Passing has never been a problem for the Lakers’ other young power forward. In fact, Larry Nance Jr. probably passes too much, but when he doesn’t, it’s often because someone is about to get baptized.

That this piece has gone this long without mentioning Nance’s dunks is one of the best testaments one could give for how much fun this young Lakers team is going to be. And when you factor in Nance doing stuff like this more regularly off of endless feeds and looks from Ball, it’s easy to get amped for this season.

The guy Nance did that to is another reason for Lakers fans to be psyched, and no, not because Nance is probably going to use Brook Lopez for posterization practice all season during scrimmages.

Lopez is instantly the Lakers most talented seven-footer since Dwight Howard posed for that infamous SI cover. While that season didn’t have a lot of good memories for Lakers fans, the men that have manned the paint for the purple and gold since have been far worse, albeit while being infinitely more likable.

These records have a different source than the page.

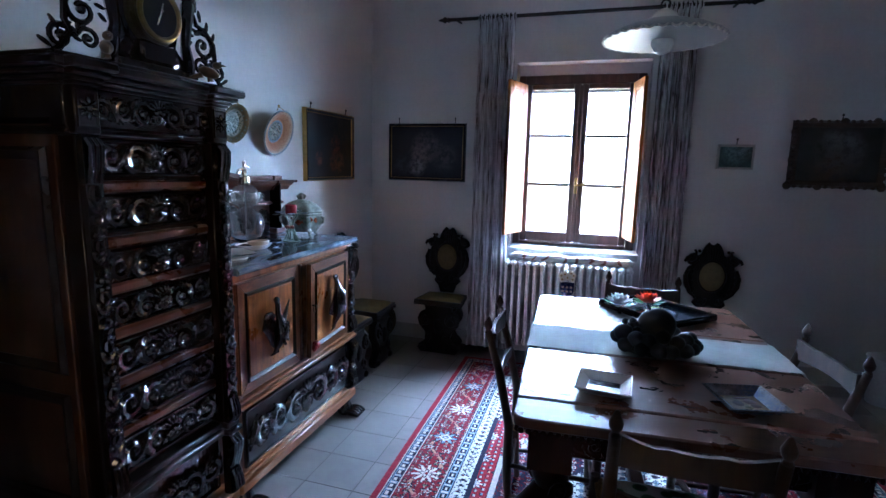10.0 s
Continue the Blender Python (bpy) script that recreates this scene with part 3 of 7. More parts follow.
# rug
def rug():
    nx, ny, cell = 440, 596, 0.00518
    W, L = nx * cell, ny * cell
    x = (np.arange(nx) + 0.5) * cell - W / 2
    y = (np.arange(ny) + 0.5) * cell - L / 2
    X, Y = np.meshgrid(x, y)
    ax, ay = np.abs(X), np.abs(Y)
    d = np.minimum(W / 2 - ax, L / 2 - ay)
    along = np.where(W / 2 - ax < L / 2 - ay, Y, X)
    red, dark, cream = np.array((0.145, 0.006, 0.014)), np.array((0.012, 0.010, 0.024)), np.array((0.46, 0.43, 0.38))
    blue, pink, olive = np.array((0.11, 0.15, 0.19)), np.array((0.3, 0.1, 0.09)), np.array((0.09, 0.09, 0.05))
    C = np.zeros((ny, nx, 3)) + red * 1.25

    def put(mask, c):
        C[mask] = c

    def flower(u, v, r, petals=8):
        rr, a = np.hypot(u, v), np.arctan2(v, u)
        return rr < r * (0.66 + 0.34 * np.cos(petals * a))

    def motifs(mask, g, palette, ink, shift=0.0):
        """A drift of small outlined blooms, rings and lozenges on a staggered grid."""
        col_ = np.floor((X + shift) / g)
        gx = ((X + shift) / g) % 1 - 0.5
        gy0 = Y / g + 0.5 * (col_ % 2)
        gy = gy0 % 1 - 0.5
        h = (col_ * 7 + np.floor(gy0) * 13 + np.floor(gy0 * col_ / 5)) % 12
        rr = np.hypot(gx, gy)
        lo = np.abs(gx) + np.abs(gy)
        shape = np.where(h % 3 == 0, lo < 0.42, np.where(h % 3 == 1, rr < 0.36, flower(gx, gy, 0.5, 6)))
        inside = np.where(h % 3 == 0, lo < 0.29, np.where(h % 3 == 1, rr < 0.25, flower(gx, gy, 0.34, 6)))
        put(mask & shape, ink)
        for i, c in enumerate(palette):
            put(mask & inside & (h % len(palette) == i), c)
        put(mask & (rr < 0.1), ink)
        put(mask & (np.abs(gx) > 0.42) & (np.abs(gy) < 0.16), ink)
        put(mask & (np.abs(gy) > 0.45) & (np.abs(gx) < 0.12), palette[0])

    def guard(d0, d1):
        m = (d >= d0) & (d < d1)
        put(m, blue * 1.5)
        u = (along / 0.054) % 1 - 0.5
        v = (d - (d0 + d1) / 2) / (d1 - d0)
        put(m & (np.abs(u) < 0.34) & (np.abs(v) < 0.32), dark)
        put(m & (np.abs(u) < 0.2) & (np.abs(v) < 0.14), cream)
        put(m & (np.abs(np.abs(u) - 0.5) < 0.08) & (np.abs(v) < 0.3), cream)
        put((d >= d0 - 0.006) & (d < d0), cream * 0.9)
        put((d >= d0) & (d < d0 + 0.006), dark)
        put((d >= d1 - 0.006) & (d < d1), dark)
        put((d >= d1) & (d < d1 + 0.006), cream * 0.9)

    # main border: cream stars and grey rosettes by turns, joined by a tan vine
    m = (d >= 0.09) & (d < 0.275)
    put(m, red)
    v = d - 0.182
    onx = W / 2 - ax < L / 2 - ay
    step_ = np.where(onx, (L - 0.364) / 8, (W - 0.364) / 6)
    q = along / step_
    near = np.round(q)
    u = (q - near) * step_
    half_ = (q - np.floor(q) - 0.5) * step_
    star = (near % 2) == 0
    motifs(m & (np.abs(v) > 0.012), 0.034, (cream * 0.8, pink, red * 0.5, olive * 1.6), dark)
    vine = np.abs(v - 0.052 * np.sin(2 * math.pi * q))
    tan = np.array((0.34, 0.19, 0.12))
    put(m & (vine < 0.013) & (np.abs(half_) < 0.11), dark)
    put(m & (vine < 0.009) & (np.abs(half_) < 0.11), tan)
    for hu, hv in ((-0.06, 0.05), (0.06, -0.05), (0.0, 0.0), (-0.045, -0.045), (0.045, 0.045)):
        put(m & flower(half_ - hu, v - hv, 0.027, 5), dark)
        put(m & flower(half_ - hu, v - hv, 0.021, 5), cream * 0.85 if hu else pink)
        put(m & (np.hypot(half_ - hu, v - hv) < 0.007), red)
    put(m & star & flower(u, v, 0.079, 10), dark)
    put(m & star & flower(u, v, 0.071, 10), cream * 1.1)
    put(m & star & flower(u, v, 0.036, 4), dark)
    put(m & star & flower(u, v, 0.026, 4), cream)
    put(m & star & (np.hypot(u, v) < 0.008), red)
    lz = np.abs(u) + np.abs(v)
    put(m & ~star & flower(u, v, 0.074, 8), dark)
    put(m & ~star & flower(u, v, 0.062, 8), blue * 1.5)
    put(m & ~star & (lz < 0.036), cream)
    put(m & ~star & (lz < 0.022), blue * 0.8)
    put(m & ~star & (lz < 0.009), cream)
    guard(0.036, 0.084)
    guard(0.281, 0.33)
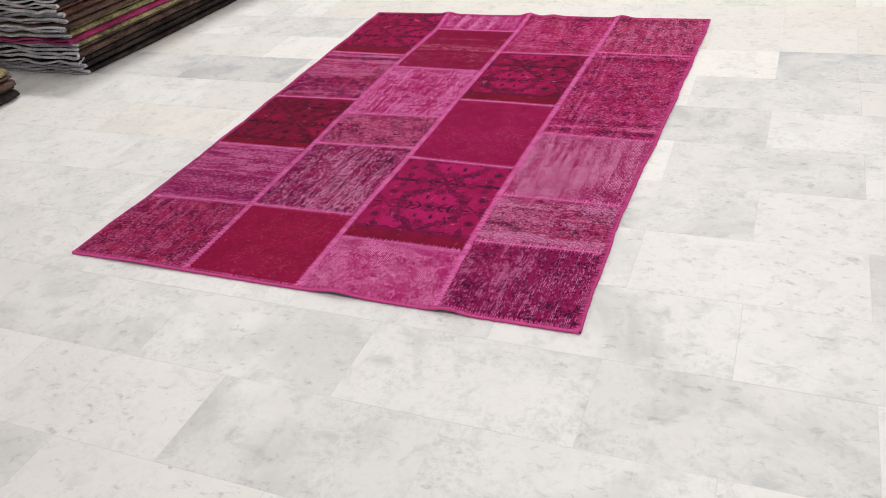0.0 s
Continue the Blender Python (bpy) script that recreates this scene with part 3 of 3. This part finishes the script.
# ---- rug colours ----
PATCHES = {  # material and the drawing's traits
    (0, 0): (worn_pile("worn_rose_plum", 1, lin(160, 22, 78), lin(172, 24, 70), lin(66, 16, 54), lin(206, 108, 158), 0.7, 0.6),
             dict(size=0.036, drawn=0.75, gloom=0.34, wear=0.50, upright=0.20, level=0.08, spots=((-0.50, 0.30, 0.12, 0.10, -0.1, -0.22), (-0.70, 0.20, 0.18, 0.2, 0.0, 0.08)))),
    (0, 1): (worn_pile("rubbed_mauve", 2, lin(164, 28, 92), lin(150, 22, 82), lin(92, 20, 76), lin(214, 120, 170), 0.9, 0.3),
             dict(size=0.030, drawn=0.35, gloom=0.24, wear=0.57, level=0.22, upright=0.05, blotch=0.10, grit=0.12, vines=0.2,
                  stripes=((0.455, 0.035, 0.14, -0.16), (0.56, 0.02, 0.20, -0.14)), spots=((-0.70, 0.70, 0.2, 0.12, -0.1, 0.16),))),
    (0, 3): (worn_pile("striped_worn_rose", 4, lin(162, 20, 84), lin(174, 24, 74), lin(78, 20, 64), lin(222, 132, 180), 1.0, 0.35, cover=0.82, soft=1.3, dash=60.0),
             dict(size=0.042, drawn=0.95, gloom=0.20, wear=0.51, level=0.18, upright=0.10, blotch=0.12,
                  stripes=((1.772, 0.010, -0.2, 0.40), (1.742, 0.014, 0.38, -0.15), (1.707, 0.009, -0.3, 0.50), (1.63, 0.07, -0.12, 0.10), (1.545, 0.018, -0.1, 0.18), (1.33, 0.035, 0.0, 0.10), (1.47, 0.06, 0.0, -0.08)),
                  arch=(-0.645, 1.300, 0.187, 0.203))),
    (1, 0): (worn_pile("solid_crimson_near", 6, lin(158, 12, 62), lin(148, 9, 56), lin(96, 10, 44), lin(212, 110, 146), 0.35, 0.5, cover=0.75),
             dict(drawn=0.0, gloom=0.12, wear=0.20, blotch=0.07, level=0.04, upright=0.05, grit=0.10, vines=0)),
    (1, 1): (worn_pile("dark_plum_worn", 7, lin(162, 18, 84), lin(146, 14, 76), lin(74, 14, 56), lin(230, 150, 194), 0.25, 1.0, rib=0.0046, cover=0.82, stroke=1.35, lean=0.85, run=45.0),
             dict(size=0.050, drawn=0.80, gloom=0.34, wear=0.48, blotch=0.18, upright=0.22, level=0.06, grit=0.2, cloud=0.06,
                  spots=((-0.26, 0.72, 0.09, 0.12, -0.2, 0.22), (-0.12, 0.52, 0.10, 0.10, -0.2, 0.22), (-0.40, 0.60, 0.06, 0.2, 0.2, -0.25), (-0.04, 0.86, 0.08, 0.08, 0.3, -0.25), (-0.36, 0.85, 0.08, 0.06, 0.2, -0.2)))),
    (1, 2): (worn_pile("knotted_rose", 8, lin(172, 34, 90), lin(166, 24, 82), lin(64, 18, 52), lin(222, 130, 170), 0.55, 0.55),
             dict(size=0.032, drawn=0.95, gloom=0.16, wear=0.53, blotch=0.10, level=0.10, upright=0.06, grit=0.2, stripes=((1.045, 0.018, 0.12, -0.05),))),
    (1, 3): (worn_pile("pale_pink_worn", 9, lin(182, 20, 94), lin(170, 18, 86), lin(120, 18, 78), lin(240, 142, 204), 0.6, 0.8, pitch=0.0044, rib=0.0048, cover=0.86, stroke=1.9, lean=0.84, run=30.0, soft=1.4),
             dict(size=0.05, drawn=0.15, gloom=0.10, wear=0.54, blotch=0.18, level=0.20, upright=0.26, grit=0.16, cloud=0.10, vines=0,
                  stripes=((1.585, 0.022, 0.0, 0.16), (1.36, 0.03, 0.0, 0.10), (1.25, 0.02, 0.0, 0.12)), spots=((-0.20, 1.60, 0.07, 0.06, 0.1, -0.40), (-0.20, 1.42, 0.06, 0.07, 0.1, -0.40), (-0.05, 1.50, 0.05, 0.2, 0.0, 0.20), (-0.36, 1.56, 0.07, 0.04, 0.0, 0.25), (-0.30, 1.26, 0.12, 0.06, 0.0, 0.22)), edges=0.10)),
    (1, 4): (worn_pile("rubbed_crimson", 10, lin(150, 12, 63), lin(142, 9, 56), lin(96, 10, 42), lin(232, 134, 172), 0.8, 0.5, cover=0.84, lean=0.45, run=45.0),
             dict(drawn=0.0, gloom=0.08, wear=0.13, blotch=0.10, level=0.09, upright=0.09, grit=0.09, vines=0,
                  stripes=((1.915, 0.036, 0.0, 0.26), (1.955, 0.012, 0.0, 0.10), (2.035, 0.006, 0.0, 0.20), (1.80, 0.05, 0.0, 0.07), (2.10, 0.03, 0.0, -0.12), (1.865, 0.010, 0.0, -0.10)))),
    (1, 5): (worn_pile("pale_pink_far", 11, lin(184, 20, 98), lin(170, 18, 88), lin(108, 18, 72), lin(240, 148, 208), 1.0, 0.30, pitch=0.0046, lean=0.6, dash=60.0),
             dict(size=0.05, drawn=0.1, gloom=0.12, wear=0.51, blotch=0.10, level=0.08, upright=0.14, grit=0.14, vines=0,
                  uprights=((-0.33, 0.014, 0.0, 0.34), (-0.245, 0.016, 0.0, 0.34), (-0.165, 0.016, 0.0, 0.30), (-0.09, 0.012, 0.0, 0.12)), edges=0.40)),
    (2, 0): (worn_pile("pink_corded", 12, lin(186, 28, 102), lin(174, 22, 90), lin(122, 20, 80), lin(238, 146, 200), 0.2, 1.0, rib=0.0056, stroke=1.35, lean=0.8),
             dict(size=0.05, drawn=0.2, gloom=0.20, wear=0.55, blotch=0.36, upright=0.08, level=0.06, grit=0.14, vines=0, cloud=0.06, edges=0.06)),
    (2, 2): (worn_pile("solid_crimson_mid", 14, lin(162, 13, 73), lin(152, 10, 65), lin(104, 12, 52), lin(216, 110, 156), 0.3, 0.55, cover=0.72),
             dict(drawn=0.0, gloom=0.10, wear=0.20, blotch=0.06, level=0.05, upright=0.05, grit=0.10, vines=0, stripes=((1.02, 0.05, 0.0, 0.05),))),
    (2, 4): (worn_pile("worn_rose_far", 16, lin(172, 20, 72), lin(184, 18, 92), lin(70, 14, 56), lin(232, 126, 180), 1.0, 0.15, stroke=0.7, lean=0.6, dash=48.0),
             dict(size=0.038, drawn=0.66, gloom=0.15, wear=0.465, level=0.10, upright=0.13, blotch=0.08, grit=0.20,
                  stripes=((2.345, 0.018, 0.22, -0.10),), uprights=((0.285, 0.040, 0.15, -0.05), (0.06, 0.03, -0.05, 0.08)), spots=((0.16, 2.02, 0.12, 0.10, -0.1, 0.10),))),
    (3, 0): (worn_pile("dark_plum_near", 17, lin(154, 18, 78), lin(142, 16, 74), lin(58, 12, 50), lin(214, 124, 176), 0.25, 0.95, rib=0.0046, lean=0.9, run=42.0),
             dict(size=0.040, drawn=0.45, gloom=0.50, wear=0.40, upright=0.22, level=0.05, blotch=0.12, grit=0.18,
                  spots=((0.50, 0.30, 0.08, 0.08, -0.2, -0.22), (0.55, 0.14, 0.10, 0.1, -0.1, 0.12), (0.74, 0.2, 0.06, 0.2, 0.15, 0.0)))),
    (3, 1): (worn_pile("blotched_rose", 18, lin(172, 26, 80), lin(164, 20, 80), lin(72, 18, 58), lin(222, 148, 194), 0.7, 0.5, soft=1.35),
             dict(size=0.034, drawn=0.8, gloom=0.18, wear=0.54, level=0.16, upright=0.08, blotch=0.14, grit=0.18,
                  stripes=((0.588, 0.026, -0.1, 0.22), (0.395, 0.022, -0.15, 0.28), (0.51, 0.02, -0.05, 0.10), (0.455, 0.015, 0.1, -0.12)), spots=((0.78, 0.50, 0.05, 0.1, 0.25, -0.1),))),
    (3, 2): (worn_pile("pale_corded_rose", 19, lin(176, 34, 98), lin(166, 26, 90), lin(100, 20, 70), lin(224, 148, 190), 0.5, 0.9, rib=0.0050, stroke=1.1, lean=0.75, soft=1.25),
             dict(size=0.05, drawn=0.25, gloom=0.26, wear=0.62, blotch=0.16, upright=0.22, level=0.10, grit=0.12, vines=0.2,
                  spots=((0.56, 0.88, 0.10, 0.14, -0.1, 0.14), (0.76, 0.72, 0.08, 0.08, 0.18, -0.16), (0.60, 1.02, 0.2, 0.05, 0.0, -0.12)))),
    (3, 3): (worn_pile("speckled_magenta", 20, lin(170, 20, 74), lin(178, 20, 88), lin(72, 14, 58), lin(226, 124, 182), 0.9, 0.15, stroke=0.75, lean=0.45, dash=48.0),
             dict(size=0.040, drawn=0.80, gloom=0.21, wear=0.46, level=0.10, upright=0.10, blotch=0.12, grit=0.18,
                  stripes=((1.845, 0.016, 0.26, -0.10), (1.885, 0.012, -0.1, 0.10), (1.17, 0.012, -0.1, 0.22), (1.14, 0.016, 0.2, -0.06), (1.215, 0.014, 0.22, -0.08)),
                  uprights=((0.487, 0.004, 0.22, -0.1), (0.514, 0.004, 0.22, -0.1), (0.500, 0.006, -0.1, 0.1), (0.535, 0.005, -0.2, 0.16)))),
    (3, 4): (worn_pile("pale_red_worn", 21, lin(182, 34, 82), lin(176, 26, 80), lin(84, 20, 62), lin(230, 138, 188), 0.9, 0.20, stroke=0.8, lean=0.5, dash=55.0),
             dict(size=0.036, drawn=0.9, gloom=0.24, wear=0.56, upright=0.18, level=0.08, blotch=0.12, grit=0.18,
                  stripes=((2.345, 0.020, 0.20, -0.10), (1.95, 0.04, -0.15, -0.10)), spots=((0.66, 2.2, 0.05, 0.15, -0.1, 0.12),))),
}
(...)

Lopez is the best of both worlds. He’s one of the most offensively-gifted big man in the NBA, and also a huge nerd who loves comic books and cracking jokes. The latter quality will make postgame and practice interview quotes more fun, while the former will do the same for the Lakers’ play on the court.

Ball may not be hitting Lopez on transition leak outs anytime soon, but in the halfcourt the big man will offer the Lakers a dependable post-up presence for when things get bogged down, as well as offering 3-point range to space the floor for a Lakers’ offense that has greatly lacked in that area.

Lopez’s sheer competence will be a massive upgrade from the awkward flailing of Roy Hibbert and overtasked and overpaid Timofey Mozgov until his contract expires at the end of the year.

That expiration brings us back to 2018 free agency. While it’s fine to look ahead, which tampering charges revealed the Lakers themselves have done, the 2017 team is worth paying attention to on it’s own, non-cap space related merits.

And that’s while only just now mentioning how much of an improvement Lopez’s fellow one-year stopgap Kentavious Caldwell-Pope is going to be at shooting guard.

The Lakers aren’t going to be on the fringes of the playoffs in a competitive Western Conference. They probably won’t have an All-Star when the league’s showcase is played at Staples Center this season.

But they’re still going to be a massive upgrade in watchability over the last several purple and gold squads, and worth focusing on and enjoying before whatever overhaul they undergo next summer.

Or to channel my inner Sports Illustrated headline writer, this year it will be different. THIS is going to be FUN.